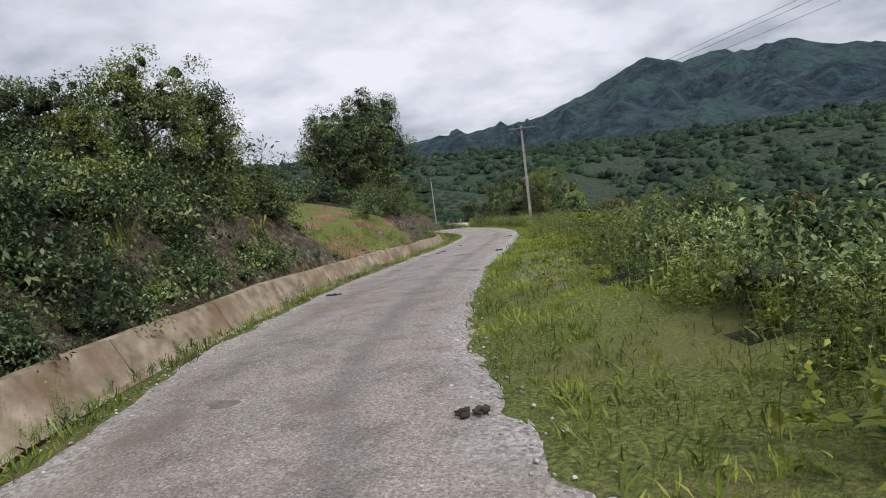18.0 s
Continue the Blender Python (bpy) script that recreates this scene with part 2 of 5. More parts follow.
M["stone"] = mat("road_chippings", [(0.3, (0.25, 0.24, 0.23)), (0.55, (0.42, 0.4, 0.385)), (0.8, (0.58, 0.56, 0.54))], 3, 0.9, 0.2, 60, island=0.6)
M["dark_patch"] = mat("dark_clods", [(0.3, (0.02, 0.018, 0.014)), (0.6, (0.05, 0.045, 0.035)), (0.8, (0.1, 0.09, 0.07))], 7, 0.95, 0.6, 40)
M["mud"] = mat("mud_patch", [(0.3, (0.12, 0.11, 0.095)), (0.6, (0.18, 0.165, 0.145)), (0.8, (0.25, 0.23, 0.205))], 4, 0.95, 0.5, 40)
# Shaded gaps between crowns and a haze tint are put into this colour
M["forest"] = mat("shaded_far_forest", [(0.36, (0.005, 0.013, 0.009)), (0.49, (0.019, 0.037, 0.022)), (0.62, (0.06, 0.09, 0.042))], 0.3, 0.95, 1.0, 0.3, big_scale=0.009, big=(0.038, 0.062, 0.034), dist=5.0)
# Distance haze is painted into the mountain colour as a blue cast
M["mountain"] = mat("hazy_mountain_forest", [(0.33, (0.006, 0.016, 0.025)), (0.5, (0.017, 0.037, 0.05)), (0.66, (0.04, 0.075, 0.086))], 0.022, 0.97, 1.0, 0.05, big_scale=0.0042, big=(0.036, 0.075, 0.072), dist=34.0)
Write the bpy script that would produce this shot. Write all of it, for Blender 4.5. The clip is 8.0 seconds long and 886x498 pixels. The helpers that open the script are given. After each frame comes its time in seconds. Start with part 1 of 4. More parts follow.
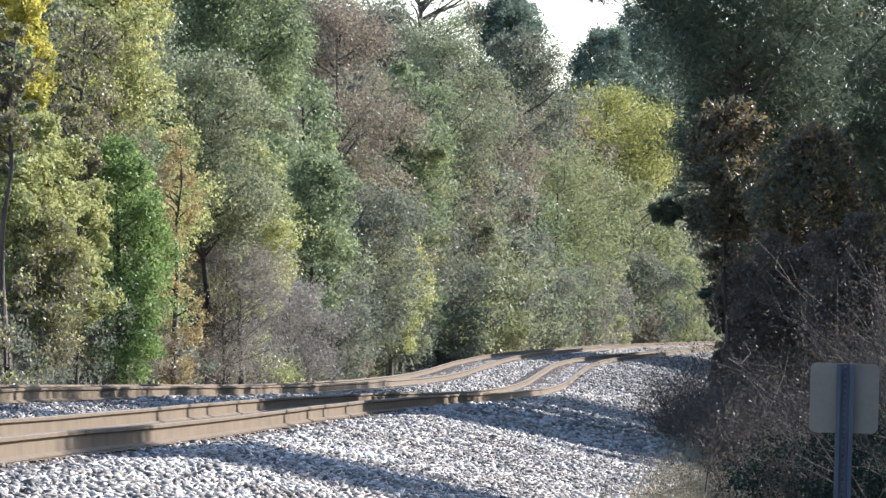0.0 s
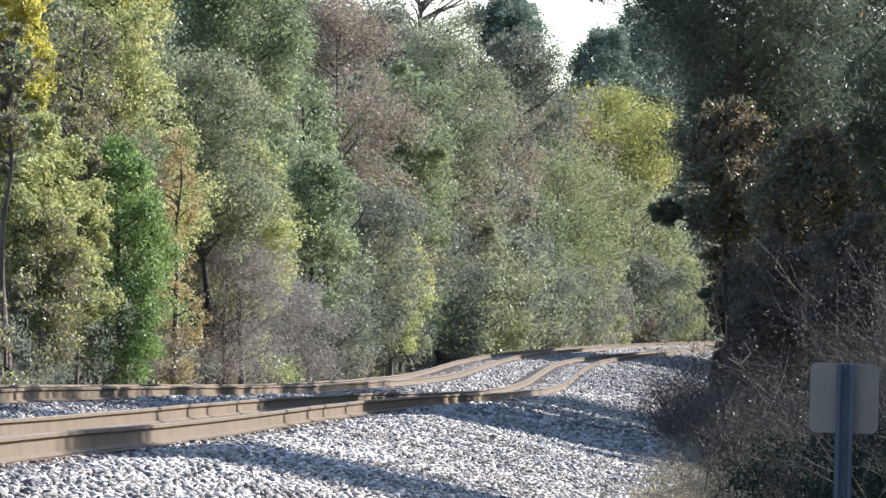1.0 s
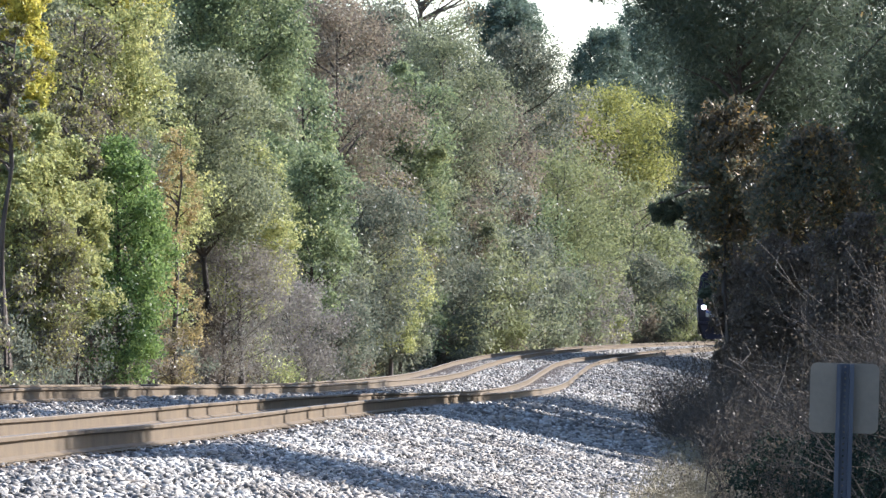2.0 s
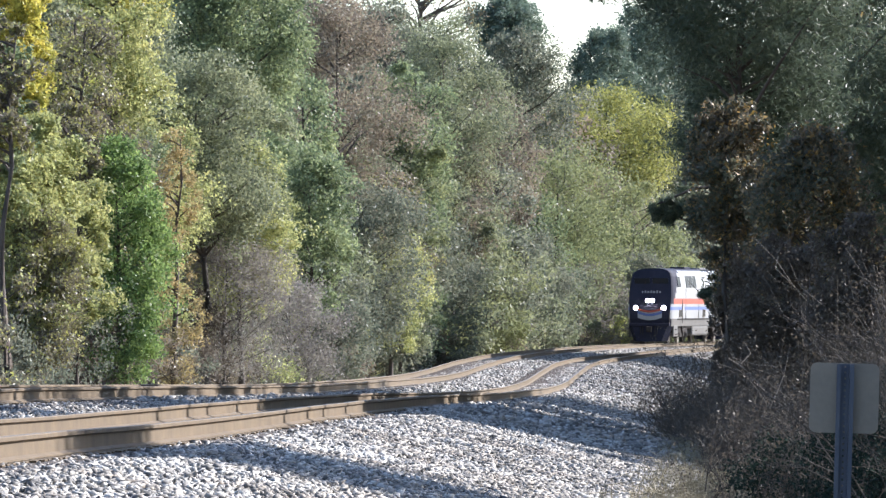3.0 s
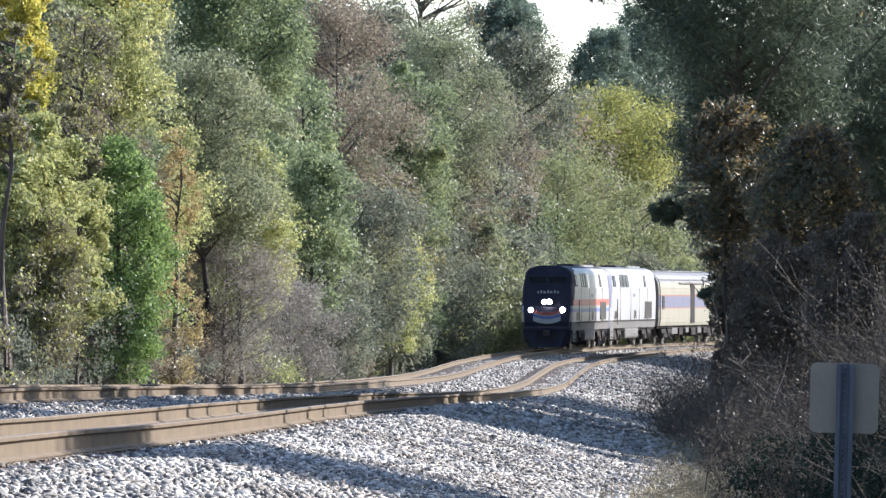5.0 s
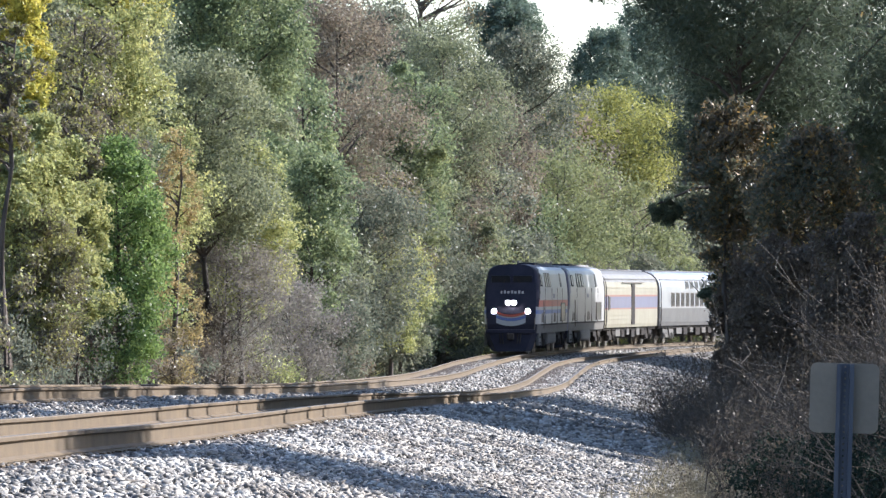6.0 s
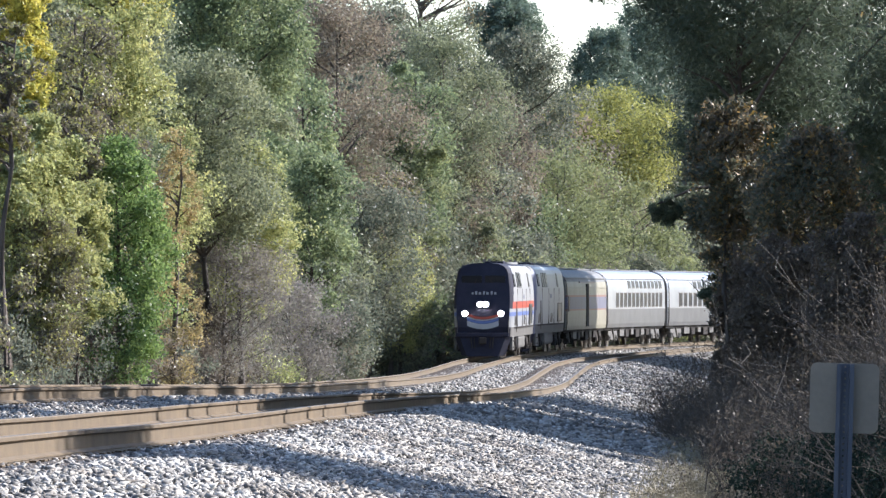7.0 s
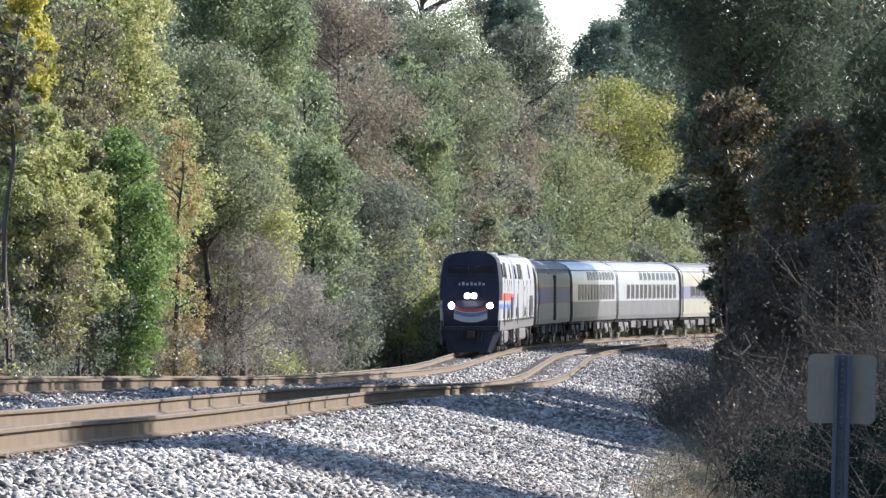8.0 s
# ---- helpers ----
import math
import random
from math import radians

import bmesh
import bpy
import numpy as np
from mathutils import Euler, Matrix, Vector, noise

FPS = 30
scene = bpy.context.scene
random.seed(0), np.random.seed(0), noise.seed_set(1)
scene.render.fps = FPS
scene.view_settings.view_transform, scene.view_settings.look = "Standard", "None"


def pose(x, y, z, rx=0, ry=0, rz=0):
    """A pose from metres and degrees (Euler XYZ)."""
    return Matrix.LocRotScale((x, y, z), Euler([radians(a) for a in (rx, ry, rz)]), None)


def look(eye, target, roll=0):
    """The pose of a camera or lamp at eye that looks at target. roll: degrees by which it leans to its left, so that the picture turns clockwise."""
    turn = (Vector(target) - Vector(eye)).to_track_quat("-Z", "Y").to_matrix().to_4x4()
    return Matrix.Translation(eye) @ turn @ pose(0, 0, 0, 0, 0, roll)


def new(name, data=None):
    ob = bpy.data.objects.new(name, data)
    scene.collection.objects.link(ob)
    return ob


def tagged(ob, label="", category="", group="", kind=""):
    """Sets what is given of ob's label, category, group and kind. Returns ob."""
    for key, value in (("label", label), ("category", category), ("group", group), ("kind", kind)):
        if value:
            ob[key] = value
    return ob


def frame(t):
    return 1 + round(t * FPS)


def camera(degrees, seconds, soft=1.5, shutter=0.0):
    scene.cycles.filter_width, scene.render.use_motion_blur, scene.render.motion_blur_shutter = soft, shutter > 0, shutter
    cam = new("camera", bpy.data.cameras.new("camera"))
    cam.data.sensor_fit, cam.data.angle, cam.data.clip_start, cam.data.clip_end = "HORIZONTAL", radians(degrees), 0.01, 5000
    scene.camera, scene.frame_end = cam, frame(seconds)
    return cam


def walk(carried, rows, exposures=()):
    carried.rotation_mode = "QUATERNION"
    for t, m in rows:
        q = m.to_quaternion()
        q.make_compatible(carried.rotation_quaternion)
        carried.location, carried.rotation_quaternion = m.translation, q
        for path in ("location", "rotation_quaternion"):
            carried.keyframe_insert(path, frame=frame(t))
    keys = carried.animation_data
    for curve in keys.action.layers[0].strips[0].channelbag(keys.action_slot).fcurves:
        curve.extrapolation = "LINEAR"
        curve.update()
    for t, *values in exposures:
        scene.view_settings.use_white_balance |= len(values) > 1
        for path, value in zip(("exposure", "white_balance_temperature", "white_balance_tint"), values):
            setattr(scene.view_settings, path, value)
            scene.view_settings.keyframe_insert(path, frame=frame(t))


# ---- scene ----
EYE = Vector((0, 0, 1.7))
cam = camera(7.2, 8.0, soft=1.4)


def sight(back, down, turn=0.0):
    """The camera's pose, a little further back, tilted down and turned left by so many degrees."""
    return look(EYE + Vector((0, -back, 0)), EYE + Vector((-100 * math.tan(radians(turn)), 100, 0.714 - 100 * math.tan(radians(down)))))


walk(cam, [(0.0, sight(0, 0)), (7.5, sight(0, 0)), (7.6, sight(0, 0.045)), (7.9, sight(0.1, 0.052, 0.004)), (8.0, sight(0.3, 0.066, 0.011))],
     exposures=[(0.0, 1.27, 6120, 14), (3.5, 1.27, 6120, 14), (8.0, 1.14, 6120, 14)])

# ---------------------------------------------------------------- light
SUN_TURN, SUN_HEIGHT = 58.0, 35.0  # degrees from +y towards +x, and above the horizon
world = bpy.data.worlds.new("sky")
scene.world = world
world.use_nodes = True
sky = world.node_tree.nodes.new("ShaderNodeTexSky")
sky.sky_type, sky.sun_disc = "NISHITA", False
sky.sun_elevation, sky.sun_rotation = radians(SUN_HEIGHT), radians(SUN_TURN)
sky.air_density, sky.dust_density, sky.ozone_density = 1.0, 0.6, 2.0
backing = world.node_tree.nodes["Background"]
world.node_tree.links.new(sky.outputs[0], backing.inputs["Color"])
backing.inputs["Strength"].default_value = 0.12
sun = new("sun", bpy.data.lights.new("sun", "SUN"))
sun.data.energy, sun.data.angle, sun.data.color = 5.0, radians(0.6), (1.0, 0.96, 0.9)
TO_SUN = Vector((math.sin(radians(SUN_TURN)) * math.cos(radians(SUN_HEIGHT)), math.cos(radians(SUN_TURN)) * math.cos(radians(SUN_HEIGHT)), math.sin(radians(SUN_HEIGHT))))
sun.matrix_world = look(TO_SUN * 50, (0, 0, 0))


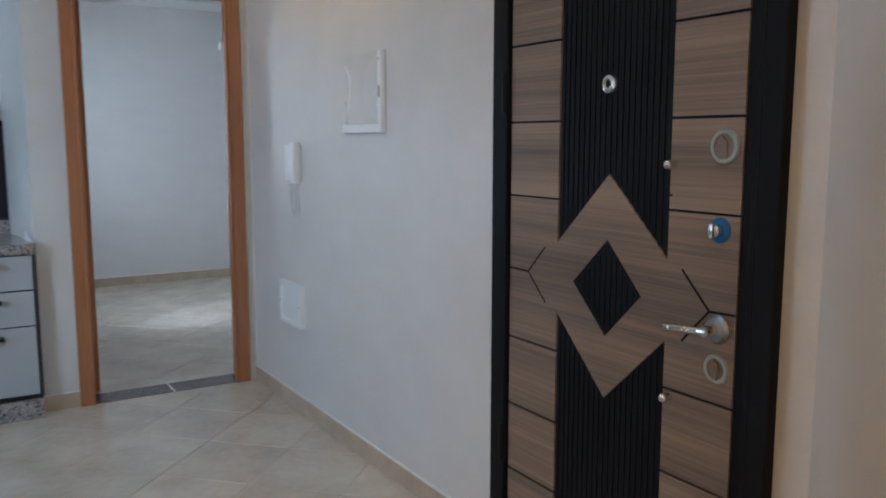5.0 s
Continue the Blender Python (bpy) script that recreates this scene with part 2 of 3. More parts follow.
★ ★ ★ ★ ★
* _What this task involves_
Which lines above run from the one containing "# ---- helpers" down to the one containing "return Matrix.Translation(eye) @"? Repeat exactly those, both ends included, and nothing else.

* _Response to the task_
# ---- helpers ----
import math
import random
from math import radians

import bmesh
import bpy
import numpy as np
from mathutils import Euler, Matrix, Vector, noise

FPS = 30
scene = bpy.context.scene
random.seed(0), np.random.seed(0), noise.seed_set(1)
scene.render.fps = FPS
scene.view_settings.view_transform, scene.view_settings.look = "Standard", "None"


def pose(x, y, z, rx=0, ry=0, rz=0):
    """A pose from metres and degrees (Euler XYZ)."""
    return Matrix.LocRotScale((x, y, z), Euler([radians(a) for a in (rx, ry, rz)]), None)


def look(eye, target, roll=0):
    """The pose of a camera or lamp at eye that looks at target. roll: degrees by which it leans to its left, so that the picture turns clockwise."""
    turn = (Vector(target) - Vector(eye)).to_track_quat("-Z", "Y").to_matrix().to_4x4()
    return Matrix.Translation(eye) @ turn @ pose(0, 0, 0, 0, 0, roll)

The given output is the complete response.